-- START OF Records for processing --

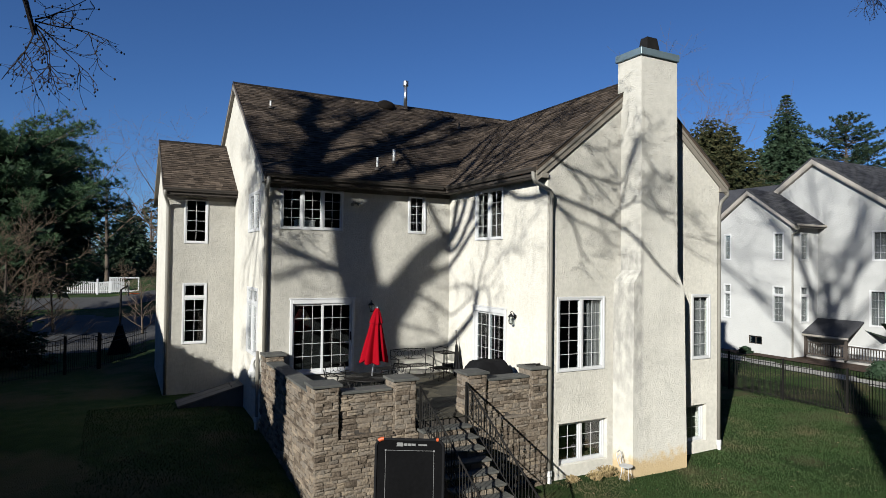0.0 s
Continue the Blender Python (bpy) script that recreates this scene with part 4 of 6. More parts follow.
wall_lamp(mm, 6.575 - LEFT_X, 4.17)
wall_lamp(mw, MAIN_Y - 13.68, 4.05)
flood = thing("flood_light", 6.02, MAIN_Y - 0.01, 7.26, "twin security floodlight under the eaves", "flood light")
part("mount", boxes((5.97, 6.07, MAIN_Y - 0.04, MAIN_Y - 0.003, 7.22, 7.32), bevel=0.01), TRIM, flood)
for sx in (-1, 1):
    Soup().tube([(6.02, MAIN_Y - 0.04, 7.27), (6.02 + 0.07 * sx, MAIN_Y - 0.08, 7.25), (6.02 + 0.12 * sx, MAIN_Y - 0.16, 7.20)], [0.02, 0.035, 0.055], 10).part("lamp_head", TRIM, flood)

# radon fan on the left wall
fan = thing("radon_fan", 3.30, 17.95, 1.2, "white plastic radon fan and pipe on the stucco wall", "vent fan")
fx, fy = LEFT_X - 0.21, 17.66
fan_z = lambda z: 2.72 - 0.74 * (2.72 - z)
Soup().tube([(fx, fy, fan_z(1.80)), (fx, fy, fan_z(1.72)), (fx + 0.02, fy, fan_z(1.66)), (fx + 0.07, fy, fan_z(1.62)), (fx + 0.20, fy, fan_z(1.62))], 0.05, 12).part("pipe", PVC, fan, round_off=True)
for z in (1.84, 2.44):
    Soup().tube([(fx, fy, fan_z(z) - 0.045), (fx, fy, fan_z(z) - 0.04), (fx, fy, fan_z(z) + 0.04), (fx, fy, fan_z(z) + 0.045)], [0.053, 0.068, 0.068, 0.053], 14).part("coupling", PVC, fan)
prof = [(1.90, 0.07), (1.97, 0.085), (2.02, 0.11), (2.06, 0.125), (2.13, 0.13), (2.135, 0.14), (2.165, 0.14), (2.17, 0.13), (2.24, 0.125), (2.28, 0.11), (2.33, 0.085), (2.40, 0.07)]
Soup().tube([(fx, fy, fan_z(z)) for z, r in prof], [r for z, r in prof], 20).part("fan_body", PVC, fan)
Soup().tube([(fx, fy, fan_z(2.46)), (fx, fy, 2.60), (fx + 0.02, fy, 2.68), (fx + 0.07, fy, 2.72), (fx + 0.125, fy, 2.72)], 0.05, 12).part("elbow", PVC, fan, round_off=True)
# the downspout's lower length outside the patio wall
lower = part("lower_downspout", boxes((3.19, 3.27, 17.45, 17.53, 0.95, 2.95), bevel=0.012), SPOUT, house, "beige metal downspout")
Soup().tube([(3.23, 17.49, 1.12), (3.23, 17.49, 0.98), (3.23, 17.49, 0.96), (3.23, 17.49, 0.7)], [0.07, 0.07, 0.052, 0.052], 12).part("drain_adapter", PVC, lower, "white plastic drain adapter")


# training goal that leans in front of the stair
def rebound_goal():
    t = thing("training_goal", 0, 0, 0, "black folding sports goal with orange corners standing on the lawn", "sports goal")
    w, h = 0.64, 1.92
    out, n = [], 8
    for cx, cz, a0 in ((w - 0.14, h - 0.14, 0), (-w + 0.14, h - 0.14, 90), (-w + 0.14, 0.14, 180), (w - 0.14, 0.14, 270)):
        for k in range(n + 1):
            v = radians(a0 + 90 * k / n)
            out.append((cx + 0.14 * math.cos(v), cz + 0.14 * math.sin(v)))
    bm = bmesh.new()
    prism(bm, out, 0.0, 0.03, Matrix.Identity(4))
    part("panel", bm, NET, t, "black mesh panel")
    loop = [(x * 1.005, 0.0, z) for x, z in out]
    Soup().tube(loop + [loop[0]], 0.028, 8).part("frame", BLACK, t, round_off=True)
    for sx in (-1, 1):
        pts = [(sx * (w - 0.14 + 0.15 * math.cos(radians(v))), -0.004, h - 0.14 + 0.15 * math.sin(radians(v))) for v in (range(50, 98, 6) if sx < 0 else range(72, 92, 4))]
        Soup().tube(pts, 0.034, 8).part("corner_sleeve", ORANGE, t, "orange corner sleeve")
    part("target_line", boxes((-0.46, 0.46, -0.008, -0.002, h - 0.203, h - 0.197)), LINE, t, "thin white target line")
    for sx in (-1, 1):
        part("target_line", boxes((sx * 0.46 - 0.003, sx * 0.46 + 0.003, -0.008, -0.002, 0.1, h - 0.205)), LINE, t)
        part("corner_mark", boxes((sx * 0.46 - 0.015, sx * 0.46 + 0.015, -0.010, -0.003, h - 0.215, h - 0.185)), LINE, t)
    # a maker's mark as plain bars
    for x0, x1, z0, z1 in ((-0.25, -0.13, 0.0, 0.07), (-0.115, -0.05, 0.012, 0.055), (-0.04, 0.03, 0.012, 0.055), (0.04, 0.11, 0.012, 0.055), (0.16, 0.33, 0.018, 0.045)):
        part("mark_bar", boxes((x0, x1, -0.008, -0.002, h - 0.125 + z0, h - 0.125 + z1)), LINE, t)
    for sx in (-1, 1):
        Soup().tube([(sx * (w - 0.06), 0.03, h - 0.3), (sx * (w - 0.06), 0.55, 0.02)], 0.014, 6).part("prop", BLACK, t)
    t.matrix_basis = pose(4.60, 10.31, 0.20, -6, 0, -30)
    return t


NET = material("black_net", (0.0045, 0.0045, 0.005), 0.9, vary=0.3, scale=14.0, bump=0.004, bump_scale=60.0, specular=0.05)
ORANGE = material("orange_plastic", (0.52, 0.085, 0.02), 0.5, vary=0.1)
LINE = material("white_print", (0.16, 0.16, 0.16), 0.6, vary=0.1)
rebound_goal()

# ---- roof fittings ----
def roof_vent(x, y, slope_z, h, r, mat, label, capped=False):
    t = thing("roof_vent", x, y, slope_z, label, "roof vent", "roof vents")
    Soup().tube([(x, y, slope_z - 0.05), (x, y, slope_z + h)], r, 12).part("pipe", mat, t, round_off=True)
    bm = bmesh.new()
    bmesh.ops.create_cone(bm, cap_ends=True, segments=16, radius1=r + 0.07, radius2=r + 0.005, depth=0.10, matrix=Matrix.Translation((x, y, slope_z + 0.05)))
    part("boot", bm, TRIM_DARK, t)
    if capped:
        Soup().tube([(x, y, slope_z + h - 0.22), (x, y, slope_z + h - 0.20), (x, y, slope_z + h - 0.02), (x, y, slope_z + h)], [r + 0.01, r + 0.045, r + 0.045, r + 0.02], 14).part("cap", mat, t)
    return t


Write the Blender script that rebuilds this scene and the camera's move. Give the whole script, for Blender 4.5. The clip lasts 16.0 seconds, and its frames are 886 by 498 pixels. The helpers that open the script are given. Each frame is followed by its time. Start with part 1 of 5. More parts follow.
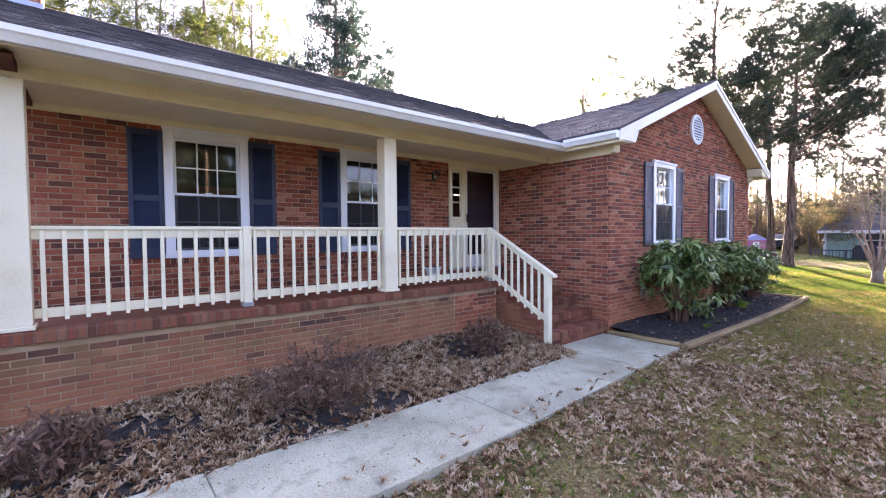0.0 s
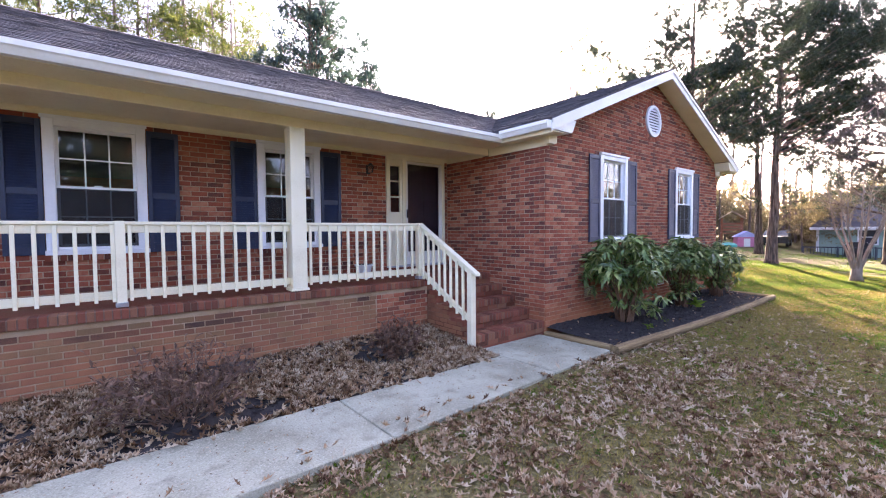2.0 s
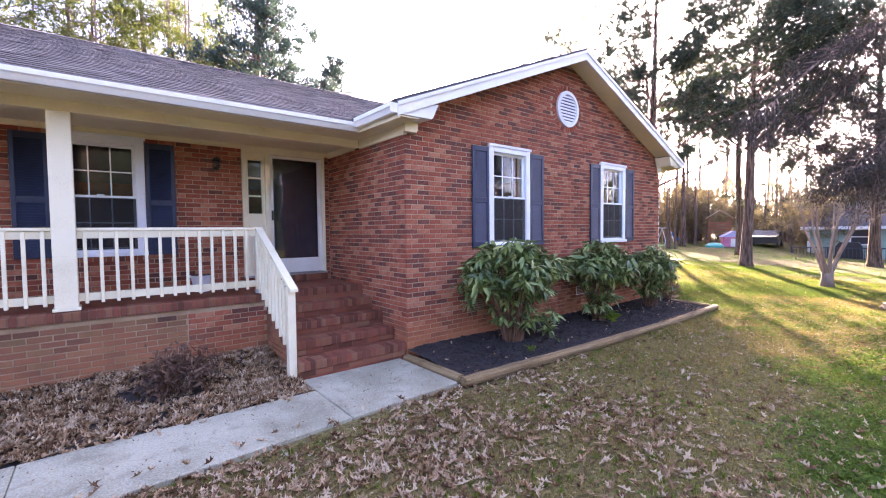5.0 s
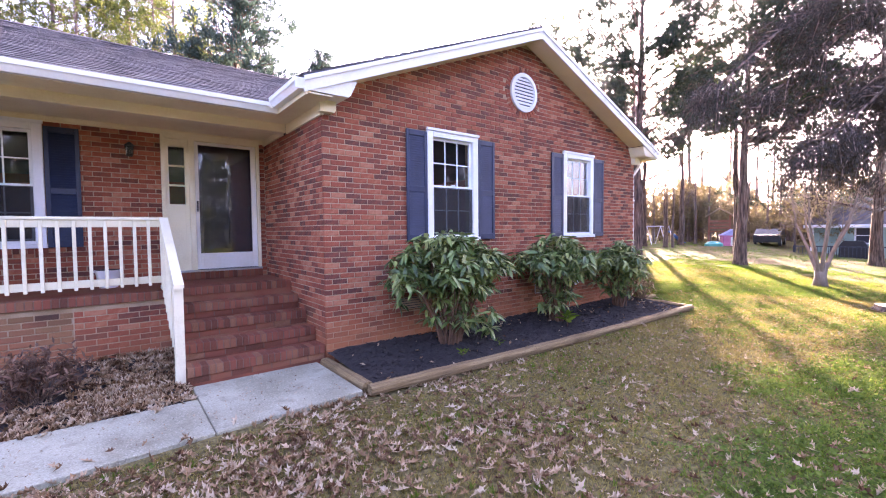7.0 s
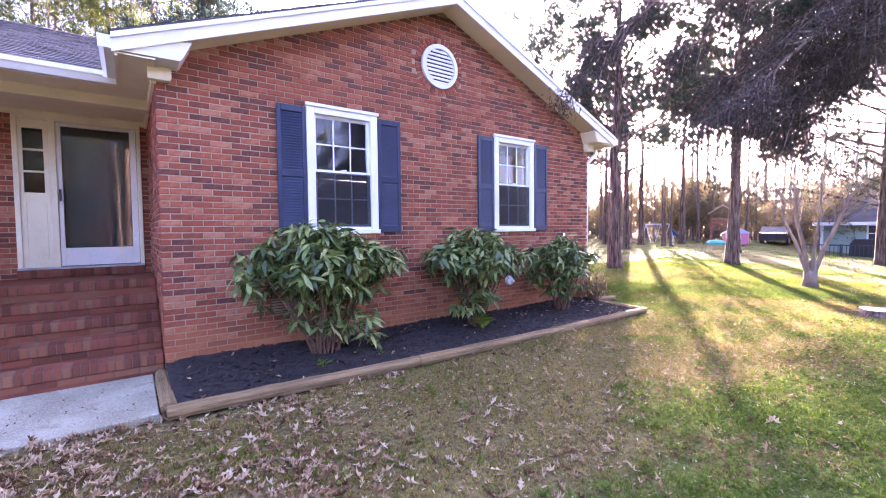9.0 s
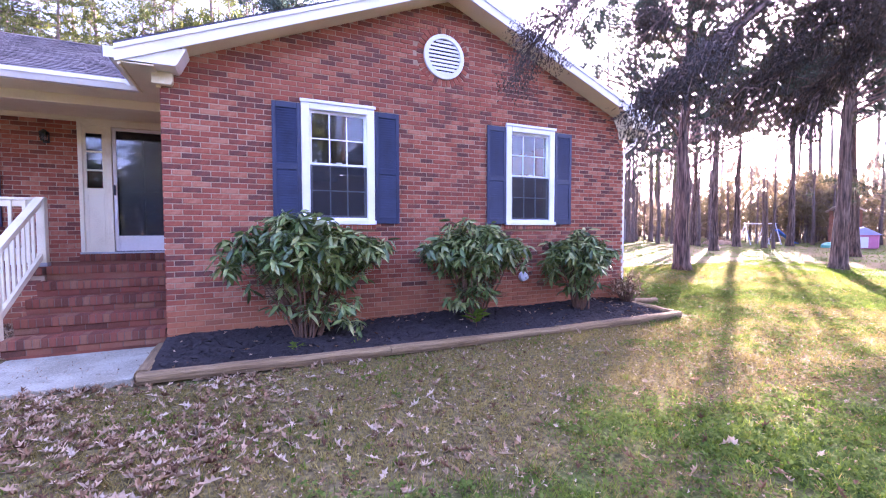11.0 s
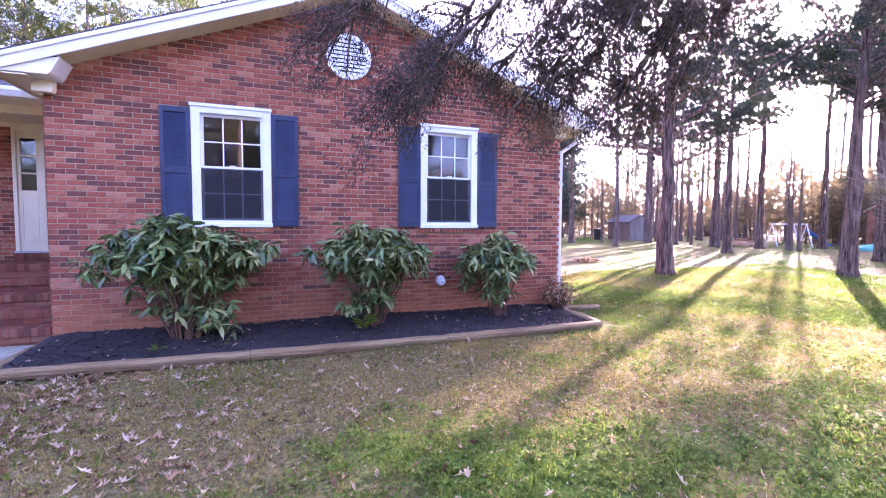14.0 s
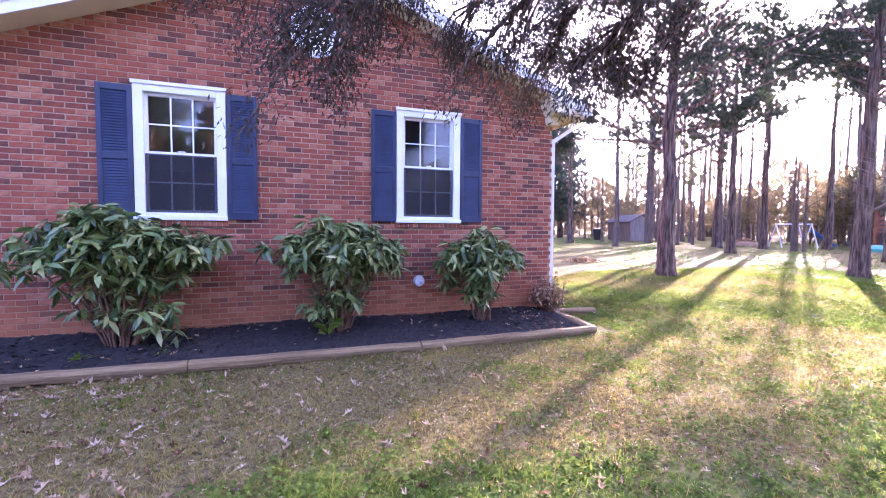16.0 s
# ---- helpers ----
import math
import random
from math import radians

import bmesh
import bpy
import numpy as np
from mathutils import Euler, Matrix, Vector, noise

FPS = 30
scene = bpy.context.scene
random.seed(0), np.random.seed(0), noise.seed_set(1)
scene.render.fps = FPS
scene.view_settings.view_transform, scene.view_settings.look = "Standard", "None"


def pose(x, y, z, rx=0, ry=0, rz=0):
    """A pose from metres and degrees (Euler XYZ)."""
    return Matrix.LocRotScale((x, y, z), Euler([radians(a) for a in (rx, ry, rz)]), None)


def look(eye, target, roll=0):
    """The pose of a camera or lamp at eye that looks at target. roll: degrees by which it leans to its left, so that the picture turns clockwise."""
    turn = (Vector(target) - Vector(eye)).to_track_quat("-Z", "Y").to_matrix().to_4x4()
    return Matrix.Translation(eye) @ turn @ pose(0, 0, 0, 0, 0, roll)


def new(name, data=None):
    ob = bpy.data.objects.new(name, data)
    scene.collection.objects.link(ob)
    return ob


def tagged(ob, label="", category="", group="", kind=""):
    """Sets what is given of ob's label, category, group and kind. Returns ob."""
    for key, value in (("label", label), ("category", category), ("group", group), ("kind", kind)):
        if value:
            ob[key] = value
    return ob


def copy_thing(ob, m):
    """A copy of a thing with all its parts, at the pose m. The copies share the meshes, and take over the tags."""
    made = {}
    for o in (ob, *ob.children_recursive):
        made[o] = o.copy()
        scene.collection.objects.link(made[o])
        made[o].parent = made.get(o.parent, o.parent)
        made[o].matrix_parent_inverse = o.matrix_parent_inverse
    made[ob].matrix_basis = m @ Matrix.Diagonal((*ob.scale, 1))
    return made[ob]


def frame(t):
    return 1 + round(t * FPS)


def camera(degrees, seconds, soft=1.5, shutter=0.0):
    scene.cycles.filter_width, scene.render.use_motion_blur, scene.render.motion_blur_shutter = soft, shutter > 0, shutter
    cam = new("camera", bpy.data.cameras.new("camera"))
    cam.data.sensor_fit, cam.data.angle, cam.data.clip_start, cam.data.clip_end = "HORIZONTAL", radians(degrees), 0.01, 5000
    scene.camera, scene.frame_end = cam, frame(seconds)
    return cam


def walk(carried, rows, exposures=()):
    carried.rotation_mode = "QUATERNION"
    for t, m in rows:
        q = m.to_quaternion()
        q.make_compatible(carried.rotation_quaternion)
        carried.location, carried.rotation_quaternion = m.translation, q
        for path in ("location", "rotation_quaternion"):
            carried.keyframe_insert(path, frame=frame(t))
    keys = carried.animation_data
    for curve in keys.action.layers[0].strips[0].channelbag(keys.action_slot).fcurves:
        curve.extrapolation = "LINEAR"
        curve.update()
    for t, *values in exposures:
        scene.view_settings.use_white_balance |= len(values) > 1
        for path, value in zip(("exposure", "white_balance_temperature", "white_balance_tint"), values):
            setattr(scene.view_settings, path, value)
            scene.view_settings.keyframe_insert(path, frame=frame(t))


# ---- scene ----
LENS = 92.0
EXPO = 4.15
cam = camera(LENS, 16.0, soft=1.1)
# seconds, place, yaw, pitch, roll; the house corner beside the steps is the origin, x runs along the gable wall
ROWS = [
    (0.0, -6.784, -3.809, 1.865, -39.44, -1.96, 0.47),
    (0.5, -6.501, -3.839, 1.872, -39.40, -2.26, 0.50),
    (1.0, -6.209, -3.984, 1.859, -39.29, -2.17, 0.51),
    (1.5, -5.953, -4.151, 1.840, -39.16, -2.23, 0.46),
    (2.0, -5.639, -4.289, 1.839, -39.20, -2.37, 0.47),
    (2.5, -5.301, -4.434, 1.847, -38.96, -2.42, 0.49),
    (3.0, -4.909, -4.581, 1.881, -38.89, -2.34, 0.51),
    (3.5, -4.602, -4.720, 1.883, -38.85, -2.55, 0.37),
    (4.0, -4.065, -4.775, 1.897, -38.79, -2.41, 0.51),
    (6.5, -2.426, -4.997, 1.834, -38.14, -2.50, 0.53),
    (7.0, -2.077, -5.060, 1.778, -37.83, -2.51, 0.53),
    (7.5, -1.677, -5.148, 1.762, -37.81, -2.52, 0.57),
    (8.0, -1.229, -5.244, 1.733, -37.81, -2.39, 0.61),
    (8.5, -0.764, -5.311, 1.680, -37.59, -2.54, 0.57),
    (9.0, -0.259, -5.373, 1.653, -36.20, -2.55, 0.57),
    (11.5, 1.147, -6.158, 1.483, -22.38, -2.60, 0.05),
    (12.0, 1.495, -6.377, 1.443, -20.99, -2.67, 0.03),
    (12.5, 1.879, -6.592, 1.444, -20.44, -2.66, -0.04),
    (13.0, 2.219, -6.704, 1.462, -20.21, -2.87, -0.10),
    (13.5, 2.527, -6.636, 1.520, -20.01, -2.99, -0.23),
    (14.0, 2.753, -6.558, 1.628, -19.93, -2.90, -0.27),
    (14.5, 3.000, -6.438, 1.697, -19.77, -2.84, -0.20),
    (15.0, 3.234, -6.334, 1.681, -19.80, -2.86, -0.21),
    (15.5, 3.335, -6.257, 1.614, -19.87, -2.85, -0.34),
    (16.0, 3.278, -6.069, 1.545, -19.81, -2.82, -0.41),
]
walk(cam, [(t, pose(x, y, z, 90 + pitch, roll, yaw)) for t, x, y, z, yaw, pitch, roll in ROWS],
     exposures=[(0.0, EXPO - 0.32, 6150, 32), (4.0, EXPO - 0.22, 6150, 35), (6.5, EXPO + 0.06, 6200, 43), (9.0, EXPO + 0.22, 5750, 50), (12.5, EXPO + 0.25, 5400, 58), (16.0, EXPO + 0.14, 5350, 56)])

# ---- world and sun ----
SUN_AZ, SUN_EL = 30.5, 14.4          # degrees, azimuth counted from +x towards +y
world = bpy.data.worlds.new("sky")
scene.world = world
world.use_nodes = True
wn = world.node_tree
sky = wn.nodes.new("ShaderNodeTexSky")
sky.sky_type, sky.sun_disc = "NISHITA", False
sky.sun_elevation, sky.sun_rotation = radians(SUN_EL), radians(90 - SUN_AZ)
sky.air_density, sky.dust_density, sky.ozone_density = 0.65, 4.0, 0.4
background = wn.nodes["Background"]
background.inputs["Strength"].default_value = 0.118
wn.links.new(sky.outputs[0], background.inputs["Color"])
sun = new("sun", bpy.data.lights.new("sun", "SUN"))
sun.data.energy, sun.data.angle, sun.data.color = 3.7, radians(0.6), (1.0, 0.84, 0.50)
_a, _e = radians(SUN_AZ), radians(SUN_EL)
sun.matrix_world = look((math.cos(_a) * 60, math.sin(_a) * 60, math.tan(_e) * 60), (0, 0, 0))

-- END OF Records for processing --

What this task involves.
Retype the portion of the data above that starts on the line with "from mathutils import" and finishes on the line with "scene.collection.objects.link(made[o])", including both of those lines.

Solution to the problem.
from mathutils import Euler, Matrix, Vector, noise

FPS = 30
scene = bpy.context.scene
random.seed(0), np.random.seed(0), noise.seed_set(1)
scene.render.fps = FPS
scene.view_settings.view_transform, scene.view_settings.look = "Standard", "None"


def pose(x, y, z, rx=0, ry=0, rz=0):
    """A pose from metres and degrees (Euler XYZ)."""
    return Matrix.LocRotScale((x, y, z), Euler([radians(a) for a in (rx, ry, rz)]), None)


def look(eye, target, roll=0):
    """The pose of a camera or lamp at eye that looks at target. roll: degrees by which it leans to its left, so that the picture turns clockwise."""
    turn = (Vector(target) - Vector(eye)).to_track_quat("-Z", "Y").to_matrix().to_4x4()
    return Matrix.Translation(eye) @ turn @ pose(0, 0, 0, 0, 0, roll)


def new(name, data=None):
    ob = bpy.data.objects.new(name, data)
    scene.collection.objects.link(ob)
    return ob


def tagged(ob, label="", category="", group="", kind=""):
    """Sets what is given of ob's label, category, group and kind. Returns ob."""
    for key, value in (("label", label), ("category", category), ("group", group), ("kind", kind)):
        if value:
            ob[key] = value
    return ob


def copy_thing(ob, m):
    """A copy of a thing with all its parts, at the pose m. The copies share the meshes, and take over the tags."""
    made = {}
    for o in (ob, *ob.children_recursive):
        made[o] = o.copy()
        scene.collection.objects.link(made[o])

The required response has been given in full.